The poison can cause death to humans and animals if ingested at the least concentration in drinking water. The toxic compounds can also go up the food chain through bio-accumulation and bio-magnification, causing other health complications like cancers.
For example, eutrophication is highly associated with the poisoning of shellfish. Shellfish accumulate poison in their muscles resulting in human poisoning. High nitrogen concentration in drinking water can also inhibit blood circulation in infants.
4. Inhibit Fishing
Eutrophication increases the growth of algae and minute plants as well as photosynthetic bacteria. The explosive growth of the algae and plants can lead to the development of extensive and dense mats of floating plants that make it difficult to set fishing nets in the water. They can also limit the mobility of boats and other fishing vessels.

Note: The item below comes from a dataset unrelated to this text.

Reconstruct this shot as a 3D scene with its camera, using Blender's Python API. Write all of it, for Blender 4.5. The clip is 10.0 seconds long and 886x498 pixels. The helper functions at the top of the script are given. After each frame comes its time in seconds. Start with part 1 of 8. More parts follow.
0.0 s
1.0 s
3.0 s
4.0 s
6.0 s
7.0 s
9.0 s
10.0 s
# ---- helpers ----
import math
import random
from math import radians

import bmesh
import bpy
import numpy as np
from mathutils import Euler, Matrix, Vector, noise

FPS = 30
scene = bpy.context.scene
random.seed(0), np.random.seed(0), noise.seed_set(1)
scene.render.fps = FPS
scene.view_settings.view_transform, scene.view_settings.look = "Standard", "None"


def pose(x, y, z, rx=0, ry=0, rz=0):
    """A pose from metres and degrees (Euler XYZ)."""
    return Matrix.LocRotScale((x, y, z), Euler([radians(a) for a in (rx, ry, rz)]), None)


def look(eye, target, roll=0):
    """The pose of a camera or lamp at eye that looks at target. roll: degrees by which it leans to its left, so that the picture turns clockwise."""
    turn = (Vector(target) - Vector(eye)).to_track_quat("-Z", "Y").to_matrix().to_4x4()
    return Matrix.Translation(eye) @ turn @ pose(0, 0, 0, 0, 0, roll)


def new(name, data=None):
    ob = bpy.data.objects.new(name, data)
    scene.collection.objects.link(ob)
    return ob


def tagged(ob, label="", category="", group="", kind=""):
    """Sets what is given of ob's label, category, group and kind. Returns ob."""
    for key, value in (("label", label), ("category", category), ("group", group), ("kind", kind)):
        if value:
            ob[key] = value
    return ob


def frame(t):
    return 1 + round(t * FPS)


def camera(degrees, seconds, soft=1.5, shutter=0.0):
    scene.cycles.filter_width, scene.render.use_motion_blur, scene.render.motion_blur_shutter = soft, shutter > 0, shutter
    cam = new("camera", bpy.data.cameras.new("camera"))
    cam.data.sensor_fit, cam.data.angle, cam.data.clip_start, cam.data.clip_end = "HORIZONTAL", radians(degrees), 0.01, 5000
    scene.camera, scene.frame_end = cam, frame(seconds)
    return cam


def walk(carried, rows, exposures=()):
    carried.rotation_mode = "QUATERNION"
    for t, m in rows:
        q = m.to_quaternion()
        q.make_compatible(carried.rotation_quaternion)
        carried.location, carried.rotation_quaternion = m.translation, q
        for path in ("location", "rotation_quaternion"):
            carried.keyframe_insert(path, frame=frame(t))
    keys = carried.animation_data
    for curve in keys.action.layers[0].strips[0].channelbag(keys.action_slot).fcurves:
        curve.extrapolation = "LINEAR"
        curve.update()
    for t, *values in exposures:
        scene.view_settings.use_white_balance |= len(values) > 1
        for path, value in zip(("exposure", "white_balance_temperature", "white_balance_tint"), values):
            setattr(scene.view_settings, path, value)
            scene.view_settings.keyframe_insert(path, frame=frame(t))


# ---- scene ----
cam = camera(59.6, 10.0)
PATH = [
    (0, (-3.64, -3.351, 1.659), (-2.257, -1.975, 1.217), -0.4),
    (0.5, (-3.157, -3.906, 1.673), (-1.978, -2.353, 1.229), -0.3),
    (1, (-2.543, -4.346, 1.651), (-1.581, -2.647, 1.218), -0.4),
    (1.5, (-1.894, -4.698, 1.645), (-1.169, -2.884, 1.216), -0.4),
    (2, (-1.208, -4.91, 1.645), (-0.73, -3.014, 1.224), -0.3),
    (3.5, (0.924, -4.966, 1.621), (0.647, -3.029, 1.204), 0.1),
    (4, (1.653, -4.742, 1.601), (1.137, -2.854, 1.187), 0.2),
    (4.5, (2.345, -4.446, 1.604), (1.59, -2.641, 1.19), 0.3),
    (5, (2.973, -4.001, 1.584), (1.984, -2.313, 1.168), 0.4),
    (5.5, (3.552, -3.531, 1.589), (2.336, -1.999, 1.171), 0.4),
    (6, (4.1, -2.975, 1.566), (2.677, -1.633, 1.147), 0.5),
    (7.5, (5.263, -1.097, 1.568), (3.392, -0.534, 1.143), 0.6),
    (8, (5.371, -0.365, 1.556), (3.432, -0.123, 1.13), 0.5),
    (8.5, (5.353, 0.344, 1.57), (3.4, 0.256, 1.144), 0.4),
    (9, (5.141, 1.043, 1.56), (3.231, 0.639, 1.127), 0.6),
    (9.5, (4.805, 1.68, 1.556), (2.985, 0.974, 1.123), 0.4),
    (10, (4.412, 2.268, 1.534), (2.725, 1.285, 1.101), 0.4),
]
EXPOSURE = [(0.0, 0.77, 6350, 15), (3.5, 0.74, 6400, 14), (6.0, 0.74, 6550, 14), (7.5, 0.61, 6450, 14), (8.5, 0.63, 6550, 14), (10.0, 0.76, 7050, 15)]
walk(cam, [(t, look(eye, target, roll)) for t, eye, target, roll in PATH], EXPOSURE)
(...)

5. Degradation of Recreational Opportunities
If algal blooms and other plants affect an extensive area, they reduce the transparency and navigation in the water, lessening the recreational values and opportunities of the water bodies. The growth, especially on the surface, will negatively affect activities such as boating and swimming.
Solutions to Cultural Eutrophication
Some of the solutions to cultural eutrophication include the following:
1. Managing Water Pollution
Since pollution is a leading cause of eutrophication, reducing it in various forms can help prevent further destruction of water bodies. Cutting back on nitrogen and phosphates discharged into water systems can help lower the nutrient content in the water system, and hence control eutrophication.
However, for this solution to work, industries, and municipalities, as well as individuals, should work together in reducing their pollution levels. If industries cut back on their pollution and municipalities continue to pollute water systems, the gains will be very few.
Eutrophication occurs as a result of nitrate and phosphate use. To minimize the presence of phosphate and nitrate in the water bodies, people should substitute nitrate and phosphate fertilizers with compost manure. Compost manure does not contain high elements of nitrates and phosphates that cause eutrophication.
Furthermore, all essential elements of compost manure are broken down and synthesized by plants avoiding the eutrophication cycle.
3. Create and Strengthen Non-Point Pollution Laws
Governments should create laws and policies against non-point pollution. EPA points out that non-point pollution causes the biggest challenge in eutrophication control.
Controlling nutrient sources can greatly reduce eutrophication, and hence, governments and municipalities across the world should develop stringent measures to discourage on-point pollution.
Minimizing non-point pollution works by lessening the number of nutrients that enter aquatic systems. The policies should aim at enhancing high water quality standards while discouraging pollution.
4. Ultrasonic Irradiation
Over the last few years, tech developers and scientists have been working towards creating technologies that can help reduce pollution and even reverse the damages already caused.
Ultrasonic irradiation, as an example, is one such technology that has tremendously helped in controlling eutrophication by causing cavitations that produce free radicals that destroy algae cells.
Other technologies that convert plant growth present in water bodies into energy have also been advanced. Although innovations are still expensive, they should be advanced towards reversing years of human pollution that cause cultural eutrophication.
Governments are, therefore, called upon to as well invest in supporting and encouraging new innovations that deal with environmental challenges.